◆ What this task involves: Extract everything from the first line through the line with "return self.loft(rings, slot, True)", both ends included, except for any pictures.

◆ Material:
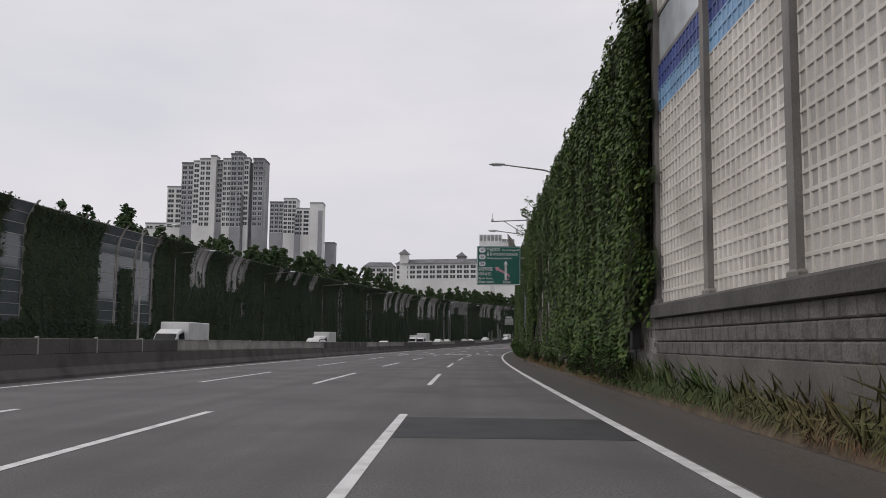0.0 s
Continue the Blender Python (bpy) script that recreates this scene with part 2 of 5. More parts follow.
# ---- mesh helpers ----
class Shape:
    """Vertices and faces of one mesh, with a material slot for each face."""

    def __init__(self):
        self.v, self.f, self.m = [], [], []

    def add(self, verts, faces, slot=0):
        k = len(self.v)
        self.v.extend(tuple(p) for p in verts)
        self.f.extend(tuple(i + k for i in q) for q in faces)
        self.m.extend([slot] * len(faces))
        return self

    def box(self, x0, x1, y0, y1, z0, z1, slot=0, bevel=0.0):
        if bevel <= 0:
            p = [(x, y, z) for z in (z0, z1) for y in (y0, y1) for x in (x0, x1)]
            return self.add(p, [(0, 2, 3, 1), (4, 5, 7, 6), (0, 1, 5, 4), (2, 6, 7, 3), (0, 4, 6, 2), (1, 3, 7, 5)], slot)
        b = min(bevel, (x1 - x0) * 0.45, (y1 - y0) * 0.45, (z1 - z0) * 0.45)
        rings = []
        for z, i in ((z0, b), (z0 + b, 0), (z1 - b, 0), (z1, b)):
            c = b
            xa, xb, ya, yb = x0 + i, x1 - i, y0 + i, y1 - i
            rings.append([(xa + c, ya, z), (xb - c, ya, z), (xb, ya + c, z), (xb, yb - c, z), (xb - c, yb, z), (xa + c, yb, z), (xa, yb - c, z), (xa, ya + c, z)])
        return self.loft(rings, slot, True)

    def loft(self, rings, slot=0, caps=True):
        n = len(rings[0])
        v = [p for r in rings for p in r]
        f = [(i * n + j, i * n + (j + 1) % n, (i + 1) * n + (j + 1) % n, (i + 1) * n + j) for i in range(len(rings) - 1) for j in range(n)]
        if caps:
            f += [tuple(range(n - 1, -1, -1)), tuple(range((len(rings) - 1) * n, len(rings) * n))]
        return self.add(v, f, slot)

    def rod(self, a, b, r0, r1=None, n=8, slot=0):
        a, b = Vector(a), Vector(b)
        r1 = r0 if r1 is None else r1
        q = (b - a).to_track_quat("Z", "Y")
        ring = lambda c, r: [tuple(c + q @ Vector((r * math.cos(2 * math.pi * i / n), r * math.sin(2 * math.pi * i / n), 0))) for i in range(n)]
        return self.loft([ring(a, r0), ring(b, r1)], slot)

    def wheel(self, cx, cy, cz, r, w, n=20, slot=0):
        """A disc with its axle along x, its tread rounded."""
        rings = []
        for x, q in ((-w / 2, r * 0.86), (-w / 2, r * 0.95), (-w * 0.36, r), (w * 0.36, r), (w / 2, r * 0.95), (w / 2, r * 0.86)):
            rings.append([(cx + x, cy + q * math.cos(2 * math.pi * i / n), cz + q * math.sin(2 * math.pi * i / n)) for i in range(n)])
        return self.loft(rings, slot)

    def grid(self, rows, slot=0):
        n = len(rows[0])
        return self.add([p for r in rows for p in r], [(i * n + j, i * n + j + 1, (i + 1) * n + j + 1, (i + 1) * n + j) for i in range(len(rows) - 1) for j in range(n - 1)], slot)

    def mesh(self, name, *mats, smooth=False):
        me = bpy.data.meshes.new(name)
        me.from_pydata(self.v, [], self.f)
        for m in mats:
            me.materials.append(M[m] if isinstance(m, str) else m)
        if len(mats) > 1:
            me.polygons.foreach_set("material_index", self.m)
        if smooth:
            me.polygons.foreach_set("use_smooth", [True] * len(me.polygons))
        me.update()
        return me


def part(name, data, parent, m=None, label=""):
    ob = new(name, data)
    ob.parent = parent
    if m is not None:
        ob.matrix_local = m
    return tagged(ob, label)


def thing(name, m, label, category, group="", kind="", data=None):
    ob = new(name, data)
    ob.matrix_world = m
    return tagged(ob, label, category, group, kind)


def ribbon(stations, profile, z_of=None):
    """A strip along the road: profile is a list of (u, z) or a function of s that gives one."""
    sh = Shape()
    rows = []
    for s in stations:
        pr = profile(s) if callable(profile) else profile
        row = []
        for u, z in pr:
            row.append(road_xyz(s, u, z))
        rows.append(row)
    return sh.grid(rows)


def along_uv(me, rows):
    """Maps a strip by metres across and along the road; rows: (u, s) of each vertex."""
    layer = me.uv_layers.new(name="UVMap")
    idx = np.empty(len(me.loops), np.int32)
    me.loops.foreach_get("vertex_index", idx)
    layer.data.foreach_set("uv", np.array(rows, dtype=np.float32)[idx].ravel())
    return me


def lerp(s, table):
    return float(np.interp(s, [a for a, _ in table], [b for _, b in table]))


RIGHT_WALL = ((-60, 3.65), (100, 3.65), (180, 3.9), (210, 4.0), (235, 4.9), (278, 6.15), (300, 6.45), (358, 6.65), (376, 6.45), (460, 6.4), (700, 6.4))
KERB = ((-60, 3.2), (100, 3.2), (160, 3.15), (190, 3.2), (200, 3.4), (210, 3.55), (240, 4.7), (272, 5.6), (300, 5.5), (330, 5.5), (350, 5.4), (380, 5.5), (700, 5.5))
LEFT_WALL = ((-60, -41.5), (50, -41), (115, -38.6), (160, -37), (200, -35), (250, -34), (315, -32), (420, -32), (500, -33), (520, -33.5))
LANE, EDGE_R, LANE_W = -1.555, 1.945, 3.5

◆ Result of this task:
0.0 s
Continue the Blender Python (bpy) script that recreates this scene with part 2 of 5. More parts follow.
# ---- mesh helpers ----
class Shape:
    """Vertices and faces of one mesh, with a material slot for each face."""

    def __init__(self):
        self.v, self.f, self.m = [], [], []

    def add(self, verts, faces, slot=0):
        k = len(self.v)
        self.v.extend(tuple(p) for p in verts)
        self.f.extend(tuple(i + k for i in q) for q in faces)
        self.m.extend([slot] * len(faces))
        return self

    def box(self, x0, x1, y0, y1, z0, z1, slot=0, bevel=0.0):
        if bevel <= 0:
            p = [(x, y, z) for z in (z0, z1) for y in (y0, y1) for x in (x0, x1)]
            return self.add(p, [(0, 2, 3, 1), (4, 5, 7, 6), (0, 1, 5, 4), (2, 6, 7, 3), (0, 4, 6, 2), (1, 3, 7, 5)], slot)
        b = min(bevel, (x1 - x0) * 0.45, (y1 - y0) * 0.45, (z1 - z0) * 0.45)
        rings = []
        for z, i in ((z0, b), (z0 + b, 0), (z1 - b, 0), (z1, b)):
            c = b
            xa, xb, ya, yb = x0 + i, x1 - i, y0 + i, y1 - i
            rings.append([(xa + c, ya, z), (xb - c, ya, z), (xb, ya + c, z), (xb, yb - c, z), (xb - c, yb, z), (xa + c, yb, z), (xa, yb - c, z), (xa, ya + c, z)])
        return self.loft(rings, slot, True)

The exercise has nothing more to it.